Por Ana Gabriela Oliveira Lima | Folhapress

Direito se torna emancipador com pessoas negras, diz juíza citada para vaga no STF
Foto: Fernando Frazão / Agência Brasil

Para a juíza federal Adriana Cruz, 55, a presença de mais negros no Judiciário é um passo necessário em uma sociedade que ainda precisa ir para o divã quando o tema é o racismo.
 

Secretária-geral do CNJ (Conselho Nacional de Justiça) de setembro de 2023 a setembro de 2025 e atual titular da 5ª Vara Federal Criminal no Rio de Janeiro, ela diz à Folha que uma Justiça mais diversa ajuda a aperfeiçoar a democracia ao fazer com que mais pessoas vejam os "espaços que decidem as suas vidas como espaços em que elas também podem estar à mesa".
 

Adriana é um dos nomes citados por entidades como Fórum Justiça, JUSTA e Themis, que pleiteiam a indicação de uma mulher para a vaga aberta no STF (Supremo Tribunal Federal) com a aposentadoria de Luís Roberto Barroso.
 

Ela diz que a diversidade nos tribunais auxilia magistrados brancos a exercerem melhor a profissão ao conviverem ao lado de juízes com vivências como a dela, que já foi "parada pela polícia diversas vezes" e teve a experiência de não ser reconhecida como autoridade pelo réu.
 


 

PERGUNTA - O nome da sra. é lembrado por entidades que pedem uma mulher na vaga do STF. Gostaria de ser nomeada para o cargo?
 

ADRIANA CRUZ - Eu preferiria não falar nesse assunto.
 


 

P. Que diferença faria uma mulher negra no STF?
 

AC - Uma pessoa negra no sistema de Justiça me parece essencial.
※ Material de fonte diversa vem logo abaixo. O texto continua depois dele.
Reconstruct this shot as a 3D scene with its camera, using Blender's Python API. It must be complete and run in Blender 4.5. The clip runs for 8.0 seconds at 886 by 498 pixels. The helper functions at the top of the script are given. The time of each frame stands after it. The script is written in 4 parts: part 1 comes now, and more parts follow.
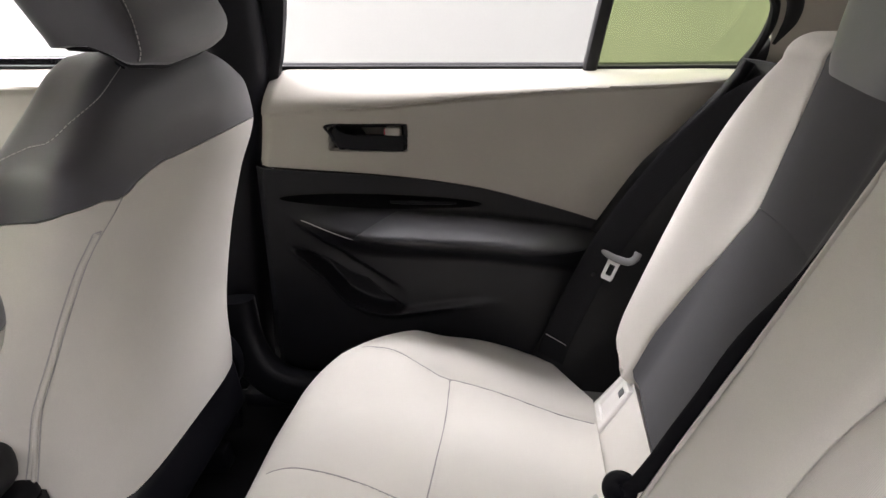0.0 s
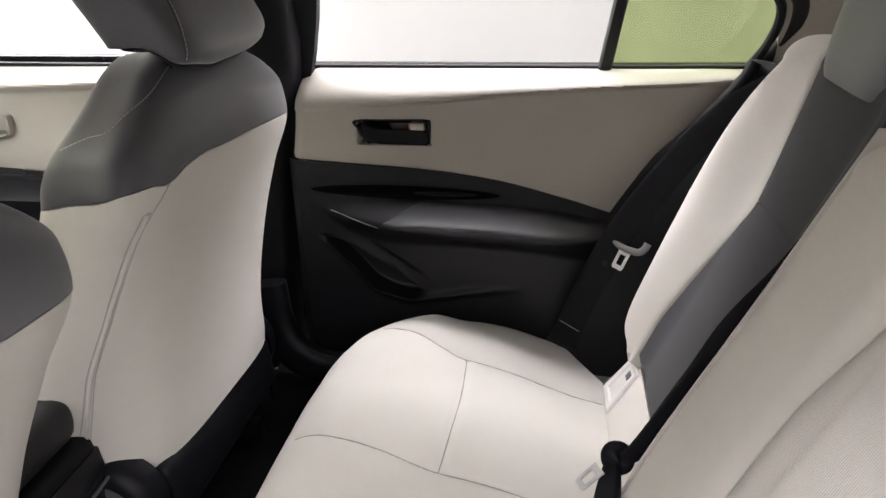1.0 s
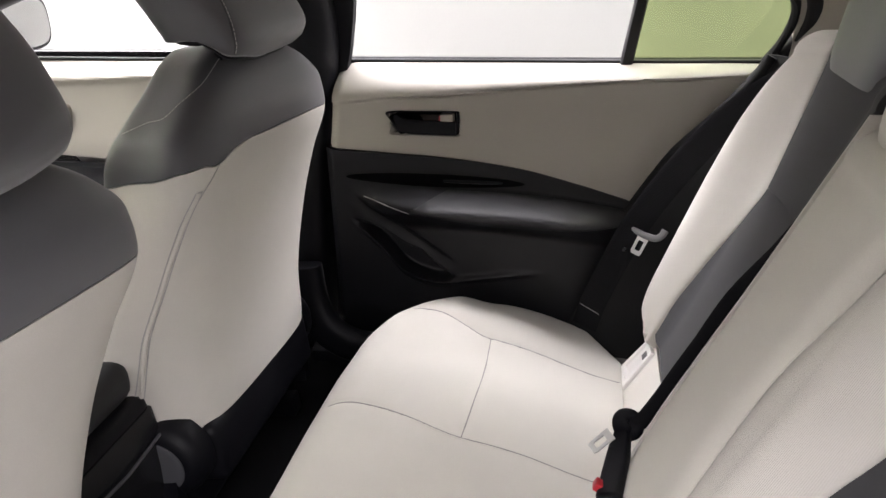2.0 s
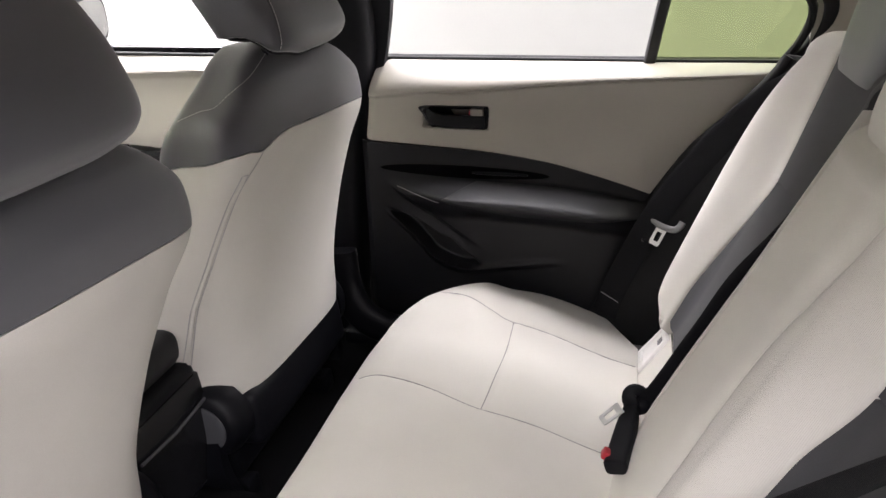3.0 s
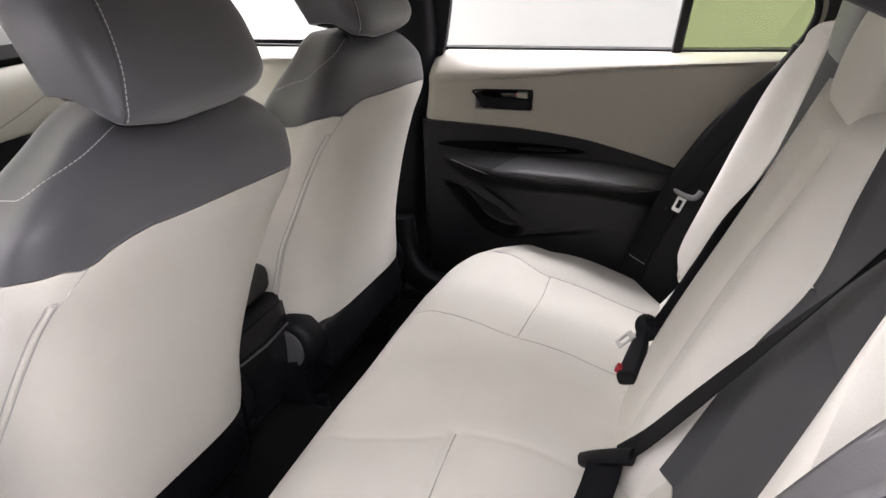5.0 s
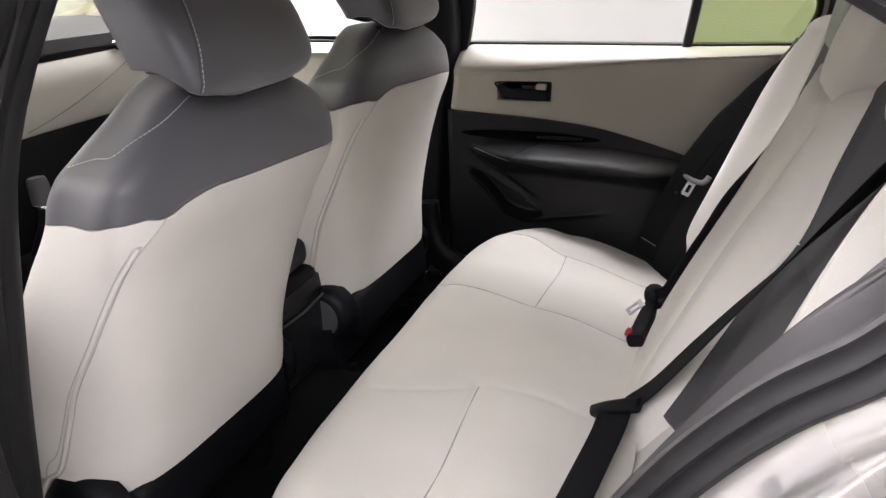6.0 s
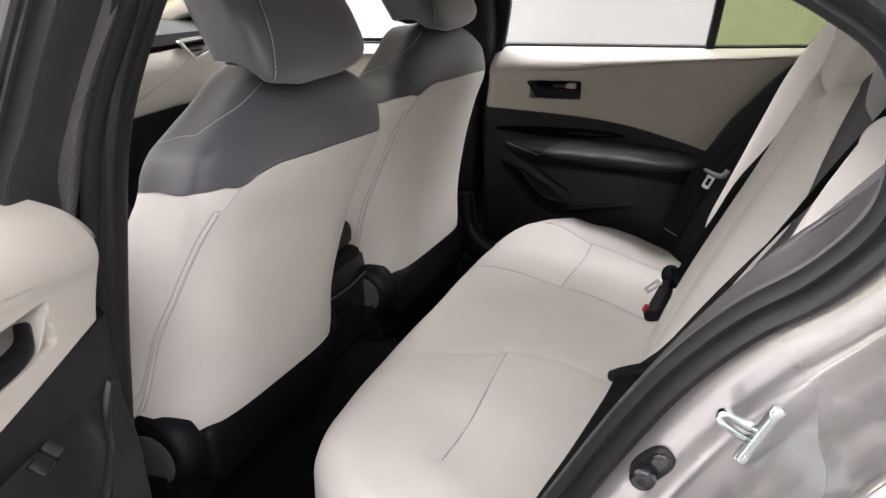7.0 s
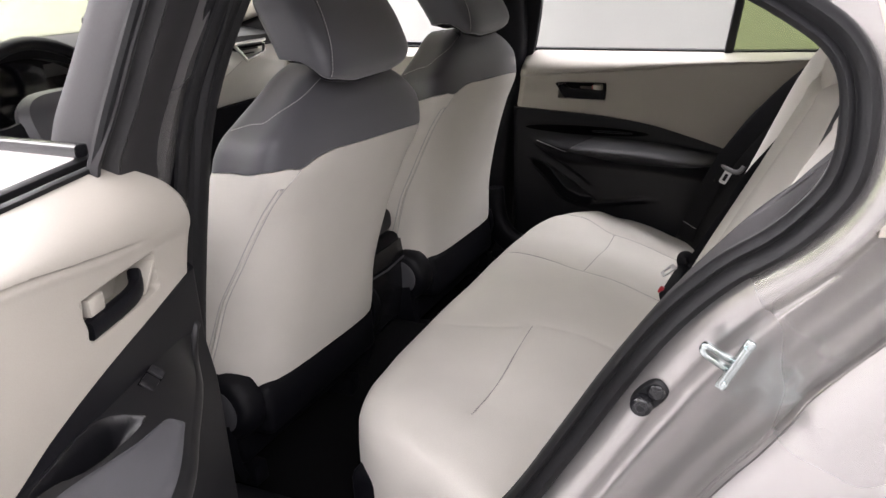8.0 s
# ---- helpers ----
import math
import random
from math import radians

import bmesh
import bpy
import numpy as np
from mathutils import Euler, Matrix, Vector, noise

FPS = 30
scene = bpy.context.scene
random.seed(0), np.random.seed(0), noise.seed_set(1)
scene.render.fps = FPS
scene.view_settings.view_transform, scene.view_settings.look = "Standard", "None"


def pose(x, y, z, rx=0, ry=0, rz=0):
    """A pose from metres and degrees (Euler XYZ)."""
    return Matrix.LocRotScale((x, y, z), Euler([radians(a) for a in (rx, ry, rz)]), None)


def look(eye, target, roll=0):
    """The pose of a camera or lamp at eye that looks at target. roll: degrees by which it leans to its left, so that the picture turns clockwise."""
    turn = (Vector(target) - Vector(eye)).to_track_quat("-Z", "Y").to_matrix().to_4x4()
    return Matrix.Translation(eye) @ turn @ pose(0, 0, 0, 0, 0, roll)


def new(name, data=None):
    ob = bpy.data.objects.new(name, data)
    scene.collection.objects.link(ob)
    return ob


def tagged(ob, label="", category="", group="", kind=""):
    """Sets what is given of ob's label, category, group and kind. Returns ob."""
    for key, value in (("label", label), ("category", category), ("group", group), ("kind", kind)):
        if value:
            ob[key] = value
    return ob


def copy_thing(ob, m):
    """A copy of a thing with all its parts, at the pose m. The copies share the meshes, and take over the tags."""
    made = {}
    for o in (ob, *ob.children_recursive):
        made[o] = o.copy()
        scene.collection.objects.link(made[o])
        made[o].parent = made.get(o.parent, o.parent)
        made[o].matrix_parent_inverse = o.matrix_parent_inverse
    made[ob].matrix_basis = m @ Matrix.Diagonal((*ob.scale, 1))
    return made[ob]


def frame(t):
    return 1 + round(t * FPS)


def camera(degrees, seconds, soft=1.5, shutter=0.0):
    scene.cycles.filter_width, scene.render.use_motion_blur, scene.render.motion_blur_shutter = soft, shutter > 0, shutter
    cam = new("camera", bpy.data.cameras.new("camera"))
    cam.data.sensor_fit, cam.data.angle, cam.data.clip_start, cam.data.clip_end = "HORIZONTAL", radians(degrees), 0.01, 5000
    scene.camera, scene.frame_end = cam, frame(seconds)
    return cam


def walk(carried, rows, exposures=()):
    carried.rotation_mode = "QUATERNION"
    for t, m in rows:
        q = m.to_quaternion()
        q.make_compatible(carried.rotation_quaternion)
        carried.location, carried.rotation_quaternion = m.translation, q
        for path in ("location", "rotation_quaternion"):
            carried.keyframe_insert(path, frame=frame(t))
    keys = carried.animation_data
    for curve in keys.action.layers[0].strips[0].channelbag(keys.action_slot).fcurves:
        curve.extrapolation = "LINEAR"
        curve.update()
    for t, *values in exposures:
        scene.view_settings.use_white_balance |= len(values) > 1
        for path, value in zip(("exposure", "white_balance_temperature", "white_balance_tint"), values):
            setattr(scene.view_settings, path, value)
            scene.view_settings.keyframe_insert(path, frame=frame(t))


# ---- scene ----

É um caminho natural de um país que tem buscado aprofundar a sua democracia. É o desafio de que todas as pessoas tenham acesso a todos os espaços, não só pessoas negras, mas indígenas, pessoas com deficiência.
 

A ampliação de acesso —e que as pessoas possam enxergar todos os espaços que decidem as suas vidas como espaços em que elas também podem estar à mesa— é praticamente uma consequência dos nossos comandos constitucionais e, principalmente, desse anseio por maior democracia e maior inclusão.
 


 

P. - Que sinais o Brasil dá a pretos e pardos ao, em 134 anos de história do Supremo, nunca ter nomeado uma mulher negra como ministra da corte?
 

AC - Esse tema das nomeações é um pouco delicado para mim. Eu sou juíza de carreira, e a nomeação é uma prerrogativa dos presidentes. Numa chave mais ampla, acho que vale a gente questionar por que pessoas negras, indígenas e com deficiência —que compõem a sociedade e têm as suas vidas afetadas não só pelo Supremo, mas por tantos outros espaços de decisão— não têm a mesma possibilidade de participar.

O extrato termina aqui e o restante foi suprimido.